PDA

View Full Version : [all variants] need bittorrent client that quits when download complete



beanfield
July 9th, 2009, 03:45 PM
To cut anyone off before they get the wrong idea, I'm not trying to leech torrents off public servers without contributing.

We're looking for methods to distribute files to computational nodes in our cluster. The files are probably going to range 5-50G. The way we currently do it is a job is submitted to a slot on one of our nodes, the job either copies the data locally to the node or just reads the data if it's too large. The data is shared by a nfs cluster with a shared filesystem. It works well, until a couple hundred blades all hit the same data at once.

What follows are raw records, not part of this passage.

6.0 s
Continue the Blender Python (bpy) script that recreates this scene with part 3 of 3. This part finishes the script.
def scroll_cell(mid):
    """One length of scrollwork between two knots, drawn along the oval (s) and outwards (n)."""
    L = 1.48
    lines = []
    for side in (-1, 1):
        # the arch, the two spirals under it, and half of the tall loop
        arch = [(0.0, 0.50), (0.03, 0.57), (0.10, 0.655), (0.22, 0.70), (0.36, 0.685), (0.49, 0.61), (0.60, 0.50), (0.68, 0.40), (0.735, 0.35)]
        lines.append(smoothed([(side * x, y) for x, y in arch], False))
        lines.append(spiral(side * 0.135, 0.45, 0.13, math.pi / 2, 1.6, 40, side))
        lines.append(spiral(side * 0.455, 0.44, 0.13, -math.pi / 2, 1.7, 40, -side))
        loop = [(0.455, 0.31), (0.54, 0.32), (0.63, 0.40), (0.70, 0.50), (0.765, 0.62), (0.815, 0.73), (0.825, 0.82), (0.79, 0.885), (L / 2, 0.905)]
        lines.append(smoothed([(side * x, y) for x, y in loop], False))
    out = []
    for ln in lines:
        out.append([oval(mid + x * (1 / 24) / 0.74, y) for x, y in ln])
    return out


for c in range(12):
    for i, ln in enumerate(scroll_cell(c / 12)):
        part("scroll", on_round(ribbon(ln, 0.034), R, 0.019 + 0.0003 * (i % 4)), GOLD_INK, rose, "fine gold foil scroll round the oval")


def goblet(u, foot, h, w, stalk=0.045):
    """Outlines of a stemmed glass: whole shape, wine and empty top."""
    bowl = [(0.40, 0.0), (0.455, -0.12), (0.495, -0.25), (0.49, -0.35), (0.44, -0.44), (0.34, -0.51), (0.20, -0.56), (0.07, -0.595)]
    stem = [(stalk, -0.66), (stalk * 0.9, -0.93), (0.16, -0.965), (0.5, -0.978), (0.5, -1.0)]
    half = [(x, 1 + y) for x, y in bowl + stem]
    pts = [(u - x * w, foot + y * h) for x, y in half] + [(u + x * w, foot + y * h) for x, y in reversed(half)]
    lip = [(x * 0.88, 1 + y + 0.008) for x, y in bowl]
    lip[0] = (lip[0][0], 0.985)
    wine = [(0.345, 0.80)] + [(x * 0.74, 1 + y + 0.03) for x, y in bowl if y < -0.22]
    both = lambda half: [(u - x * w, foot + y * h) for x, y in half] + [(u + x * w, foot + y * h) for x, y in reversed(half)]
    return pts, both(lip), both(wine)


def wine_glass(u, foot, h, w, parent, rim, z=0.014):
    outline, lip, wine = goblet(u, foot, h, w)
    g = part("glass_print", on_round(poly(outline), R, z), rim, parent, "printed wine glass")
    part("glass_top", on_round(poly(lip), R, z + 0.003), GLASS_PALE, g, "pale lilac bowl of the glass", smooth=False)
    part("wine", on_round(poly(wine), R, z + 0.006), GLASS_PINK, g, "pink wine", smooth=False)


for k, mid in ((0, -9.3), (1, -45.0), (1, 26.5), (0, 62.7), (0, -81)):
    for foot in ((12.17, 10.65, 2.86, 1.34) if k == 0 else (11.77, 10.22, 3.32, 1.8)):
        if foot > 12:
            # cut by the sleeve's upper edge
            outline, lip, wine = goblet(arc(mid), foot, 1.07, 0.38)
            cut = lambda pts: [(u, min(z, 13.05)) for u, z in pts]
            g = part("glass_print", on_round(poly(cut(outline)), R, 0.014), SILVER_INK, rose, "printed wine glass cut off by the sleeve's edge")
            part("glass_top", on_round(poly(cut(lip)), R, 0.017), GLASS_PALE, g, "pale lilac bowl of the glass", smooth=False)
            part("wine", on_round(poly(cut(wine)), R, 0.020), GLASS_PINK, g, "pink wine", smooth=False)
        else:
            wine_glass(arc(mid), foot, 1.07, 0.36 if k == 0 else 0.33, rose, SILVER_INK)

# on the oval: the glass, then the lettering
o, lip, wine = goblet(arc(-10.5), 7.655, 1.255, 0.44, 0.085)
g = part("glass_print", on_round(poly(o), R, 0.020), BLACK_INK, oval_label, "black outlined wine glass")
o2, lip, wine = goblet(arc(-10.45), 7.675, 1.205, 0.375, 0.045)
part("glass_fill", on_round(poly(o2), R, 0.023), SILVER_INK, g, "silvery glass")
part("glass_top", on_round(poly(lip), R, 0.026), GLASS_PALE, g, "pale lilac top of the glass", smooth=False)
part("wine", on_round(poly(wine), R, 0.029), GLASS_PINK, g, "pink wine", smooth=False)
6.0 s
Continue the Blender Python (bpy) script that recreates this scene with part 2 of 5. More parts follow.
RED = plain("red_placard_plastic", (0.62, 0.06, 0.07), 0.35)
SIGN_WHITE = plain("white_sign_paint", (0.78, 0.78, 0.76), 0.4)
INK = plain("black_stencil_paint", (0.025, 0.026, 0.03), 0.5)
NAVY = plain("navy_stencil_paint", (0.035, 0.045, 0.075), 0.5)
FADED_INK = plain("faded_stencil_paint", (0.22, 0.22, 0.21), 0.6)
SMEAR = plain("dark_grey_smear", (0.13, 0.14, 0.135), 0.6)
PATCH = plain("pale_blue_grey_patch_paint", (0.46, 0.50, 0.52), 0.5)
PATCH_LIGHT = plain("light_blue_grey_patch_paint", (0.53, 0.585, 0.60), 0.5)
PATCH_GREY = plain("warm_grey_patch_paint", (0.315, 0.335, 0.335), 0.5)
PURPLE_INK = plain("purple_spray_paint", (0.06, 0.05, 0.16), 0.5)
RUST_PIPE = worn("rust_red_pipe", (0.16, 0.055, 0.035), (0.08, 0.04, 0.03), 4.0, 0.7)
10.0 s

What I'm looking to do now is use bittorrent as a drop in replacement for the cp command. The problem is that none of the command line bittorrent clients I have found will actually quit the application once the download is complete. I could run a single bittorrent process per job and fork the bittorrent client off as a child process, but I run into issues with cleanup. If a job is terminated, or fails, I'm left with a bittorrent process (owned by init, ppid 1) hogging resources (cpu, mem, disk, network, etc...) and I have no way to kill it without logging into hundreds of nodes and manually taking care of each one.

I was also looking using something like rtorrent as a running daemon that controls the torrent distribution for all jobs running on a node (instead of one bittorrent client per job). Each job could copy a .torrent into a watch dir, rtorrent would start downloading, and rtorrent would move the downloaded data into a completed dir when done downloading. The job would just have to check the completed dir every couple of secs. The downsides to this are that I've been unable to get rtorrent to download a .torrent more than once. It seems once the .torrent and files are deleted, rtorrent puts the session for the torrent download in a closed state and never re-initiates properly if I put the same .torrent back in the watch dir. Additionally, if two jobs land on the blade that both need the same torrent files, the cleanup portion of one could hork the data for the other.

I'm sure there's ways to get around much of the issues mentioned above, but it would definitely be easiest if I could find a bittorrent client that quits after downloading.